The Boundary Commission for England published its boundary recommendations this morning. The proposals, due to take effect in 2018, include suggestions to create new constituencies, abolish others, and redraw the borders of many more.

Under the proposed plans, Mike Freer’s Finchley and Golders Green seat would be divided.

The Golders Green and Finchley Church End wards would be brought into Matthew Offord’s Hendon constituency, while a new Finchley and Southgate MP would cover East and West Finchley.

The Hampstead Garden Suburb and Childs Hill wards would be included in another new constituency, Hampstead and Golders Green. IT would include much of Tulip Siddiq’s current Hampstead and Kilburn seat.

Harrow East and Harrow West also look set to be redrawn, with areas incorporated into three new seats – Kenton, Wembley and Harrow on the Hill, and Harrow and Stanmore.

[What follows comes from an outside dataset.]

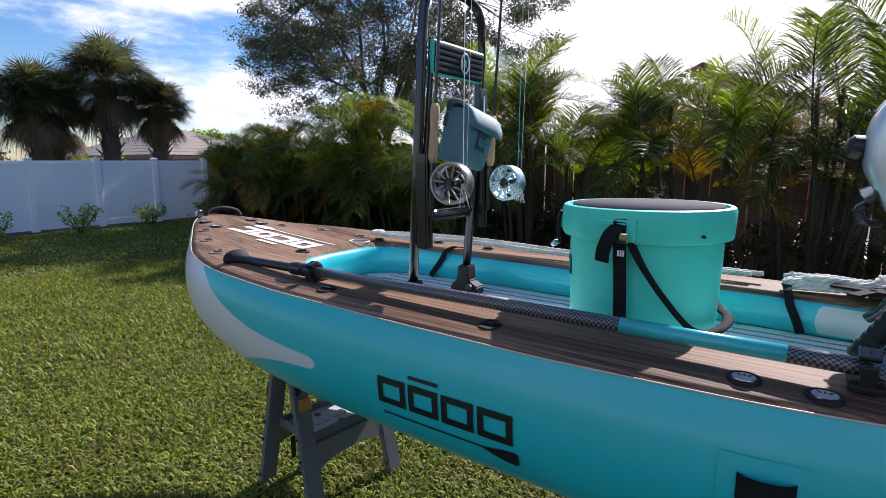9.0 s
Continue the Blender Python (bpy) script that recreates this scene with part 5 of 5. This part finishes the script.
def frond(name, mat, parent, p, az, rise, length, rnd, leaf=0.36, pairs=76, bend=2.0):
    """An arching feather leaf: a rachis and paired leaflets that hang at their tips."""
    pts, d = [p.copy()], Vector((math.cos(az) * math.cos(rise), math.sin(az) * math.cos(rise), math.sin(rise)))
    n = 10
    yaw = rnd.uniform(-0.05, 0.05)
    for i in range(n):
        d = (d - Vector((0, 0, bend / n * (0.25 + 1.25 * i / n))) + Vector((-d.y, d.x, 0)) * yaw).normalized()
        pts.append(pts[-1] + d * (length / n))
    v, f = [], []
    for i, q in enumerate(pts):
        r = 0.011 * (1 - 0.8 * i / n)
        t = (pts[min(n, i + 1)] - pts[max(0, i - 1)]).normalized()
        s = t.cross(Vector((0, 0, 1)))
        s = s.normalized() if s.length > 0.05 else Vector((math.sin(az), -math.cos(az), 0))
        u = s.cross(t)
        v += [q - s * r, q + u * r, q + s * r]
        if i:
            k = 3 * i
            f += [(k - 3, k - 2, k + 1, k), (k - 2, k - 1, k + 2, k + 1), (k - 1, k - 3, k, k + 2)]
    nr = len(f)
    for k in range(pairs):
        g = 0.14 + 0.86 * (k + rnd.uniform(-0.3, 0.3)) / pairs
        g = max(0.1, min(0.999, g))
        i = min(n - 1, int(g * n))
        q = pts[i].lerp(pts[i + 1], g * n - i)
        t = (pts[i + 1] - pts[i]).normalized()
        side = t.cross(Vector((0, 0, 1)))
        side = side.normalized() if side.length > 0.05 else Vector((math.sin(az), -math.cos(az), 0))
        up = side.cross(t)
        ln = leaf * (0.40 + 0.75 * math.sin(math.pi * (0.14 + 0.78 * g))) * rnd.uniform(0.8, 1.15)
        for sg in (-1, 1):
            dd = (side * sg * rnd.uniform(0.55, 0.8) + t * rnd.uniform(0.5, 0.85) + up * rnd.uniform(0.15, 0.55)).normalized()
            w = (dd.cross(up)).normalized() * rnd.uniform(0.0036, 0.0060)
            drop = rnd.uniform(0.2, 0.85)
            d2 = (dd - Vector((0, 0, drop * 0.55))).normalized()
            d3 = (dd * 0.7 - Vector((0, 0, drop * 1.1))).normalized()
            a, b = q + dd * ln * 0.36, q + dd * ln * 0.36 + d2 * ln * 0.36
            e = b + d3 * ln * 0.30
            c = len(v)
            v += [q - w * 0.4, q + w * 0.4, a + w, a - w, b + w * 0.8, b - w * 0.8, e]
            f += [(c, c + 1, c + 2, c + 3), (c + 3, c + 2, c + 4, c + 5), (c + 5, c + 4, c + 6)]
    ob = mesh_ob(name, v, f, mat, parent)
    ob.data.materials.append(M_CANE)
    idx = [1] * nr + [0] * (len(f) - nr)
    ob.data.polygons.foreach_set("material_index", idx)
    return ob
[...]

Ruth Smeeth, the MP for Stoke-on-Trent North, is one Jewish politician who faces a fight to keep her job. The town's three seats are to be amalgamated.

Mike Gapes’ Ilford South seat is in line to be scrapped, with parts taken into Wes Streeting’s Ilford North constituency.

In Manchester, the constituency of Blackley and Broughton, which has a large Jewish community, would remain unchanged, but a new Prestwich and Middleton seat would be formed, taking five wards from Ivan Lewis’s Bury South and a further five from Heywood and Middleton.

Jeremy Corbyn, the Labour leader, would see his Islington North seat abolished. A newly created seat of Finsbury Park and Stoke Newington includes the Hackney Ward of Stamford Hill West in Hackney, in which almost 40 per cent of residents are Jewish.

The planned changes are in their initial stage. The Boundary Commission has said it will “welcome comments on our initial proposals”.

When a similar set of proposals were made in 2006 and 2007, more than 60 per cent of the changes were subsequently abandoned.